[Begin SUPPLIED DATA]

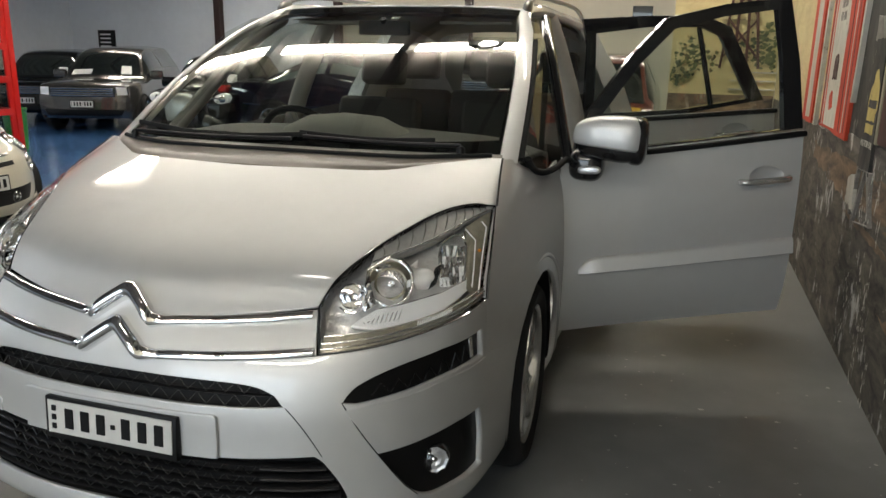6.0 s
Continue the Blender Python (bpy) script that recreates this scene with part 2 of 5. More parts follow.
def tube(path, radius, seg=8, flat=1.0, closed=False, up=(0, 0, 1)):
    """A round (or flattened) bar along a path. radius may be a number or one for each point."""
    path = [Vector(p) for p in path]
    bm, rings = bmesh.new(), []
    n = len(path)
    for i, p in enumerate(path):
        a, b = path[(i - 1) % n if closed else max(i - 1, 0)], path[(i + 1) % n if closed else min(i + 1, n - 1)]
        d = (b - a).normalized()
        side = d.cross(Vector(up))
        side = side.normalized() if side.length > 1e-4 else Vector((1, 0, 0))
        top = side.cross(d)
        r = radius[i] if isinstance(radius, (list, tuple)) else radius
        rings.append([bm.verts.new(p + r * (side * math.cos(2 * math.pi * k / seg) + flat * top * math.sin(2 * math.pi * k / seg))) for k in range(seg)])
    for i in range(n if closed else n - 1):
        a, b = rings[i], rings[(i + 1) % n]
        for k in range(seg):
            bm.faces.new((a[k], a[(k + 1) % seg], b[(k + 1) % seg], b[k]))
    if not closed:
        bm.faces.new(rings[0][::-1])
        bm.faces.new(rings[-1])
    bmesh.ops.recalc_face_normals(bm, faces=bm.faces[:])
    return sharp(bm, 50)


def slab(outline, depth, bevel=0.0):
    """A flat outline in x and z, thick along y from 0 to depth."""
    bm = bmesh.new()
    f = bm.faces.new([bm.verts.new((x, 0, z)) for x, z in outline])
    ext = bmesh.ops.extrude_face_region(bm, geom=[f])
    bmesh.ops.translate(bm, vec=(0, depth, 0), verts=[v for v in ext["geom"] if isinstance(v, bmesh.types.BMVert)])
    bmesh.ops.recalc_face_normals(bm, faces=bm.faces[:])
    if bevel:
        bmesh.ops.bevel(bm, geom=[e for e in bm.edges if e.calc_face_angle(0) > 0.6], offset=bevel, segments=2, profile=0.6, affect="EDGES")
    return sharp(bm)


def frame_slab(outer, inner, depth):
    """A flat ring between two outlines with the same number of points, in x and z, thick along y."""
    bm = bmesh.new()
    rings = [[bm.verts.new((x, y, z)) for x, z in line] for y in (0, depth) for line in (outer, inner)]
    n = len(outer)
    for k in range(n):
        j = (k + 1) % n
        for a, b in ((0, 1), (1, 3), (3, 2), (2, 0)):
            bm.faces.new((rings[a][k], rings[a][j], rings[b][j], rings[b][k]))
    bmesh.ops.recalc_face_normals(bm, faces=bm.faces[:])
    return sharp(bm)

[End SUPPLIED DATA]

> _TASK DIRECTIONS_: All the lines above are to be given again exactly as they read, with the pictures removed.

> _ANSWER TO THIS TASK_:
6.0 s
Continue the Blender Python (bpy) script that recreates this scene with part 2 of 5. More parts follow.
def tube(path, radius, seg=8, flat=1.0, closed=False, up=(0, 0, 1)):
    """A round (or flattened) bar along a path. radius may be a number or one for each point."""
    path = [Vector(p) for p in path]
    bm, rings = bmesh.new(), []
    n = len(path)
    for i, p in enumerate(path):
        a, b = path[(i - 1) % n if closed else max(i - 1, 0)], path[(i + 1) % n if closed else min(i + 1, n - 1)]
        d = (b - a).normalized()
        side = d.cross(Vector(up))
        side = side.normalized() if side.length > 1e-4 else Vector((1, 0, 0))
        top = side.cross(d)
        r = radius[i] if isinstance(radius, (list, tuple)) else radius
        rings.append([bm.verts.new(p + r * (side * math.cos(2 * math.pi * k / seg) + flat * top * math.sin(2 * math.pi * k / seg))) for k in range(seg)])
    for i in range(n if closed else n - 1):
        a, b = rings[i], rings[(i + 1) % n]
        for k in range(seg):
            bm.faces.new((a[k], a[(k + 1) % seg], b[(k + 1) % seg], b[k]))
    if not closed:
        bm.faces.new(rings[0][::-1])
        bm.faces.new(rings[-1])
    bmesh.ops.recalc_face_normals(bm, faces=bm.faces[:])
    return sharp(bm, 50)


def slab(outline, depth, bevel=0.0):
    """A flat outline in x and z, thick along y from 0 to depth."""
    bm = bmesh.new()
    f = bm.faces.new([bm.verts.new((x, 0, z)) for x, z in outline])
    ext = bmesh.ops.extrude_face_region(bm, geom=[f])
    bmesh.ops.translate(bm, vec=(0, depth, 0), verts=[v for v in ext["geom"] if isinstance(v, bmesh.types.BMVert)])
    bmesh.ops.recalc_face_normals(bm, faces=bm.faces[:])
    if bevel:
        bmesh.ops.bevel(bm, geom=[e for e in bm.edges if e.calc_face_angle(0) > 0.6], offset=bevel, segments=2, profile=0.6, affect="EDGES")
    return sharp(bm)


def frame_slab(outer, inner, depth):
    """A flat ring between two outlines with the same number of points, in x and z, thick along y."""
    bm = bmesh.new()
    rings = [[bm.verts.new((x, y, z)) for x, z in line] for y in (0, depth) for line in (outer, inner)]
    n = len(outer)
    for k in range(n):
        j = (k + 1) % n
        for a, b in ((0, 1), (1, 3), (3, 2), (2, 0)):
            bm.faces.new((rings[a][k], rings[a][j], rings[b][j], rings[b][k]))
    bmesh.ops.recalc_face_normals(bm, faces=bm.faces[:])
    return sharp(bm)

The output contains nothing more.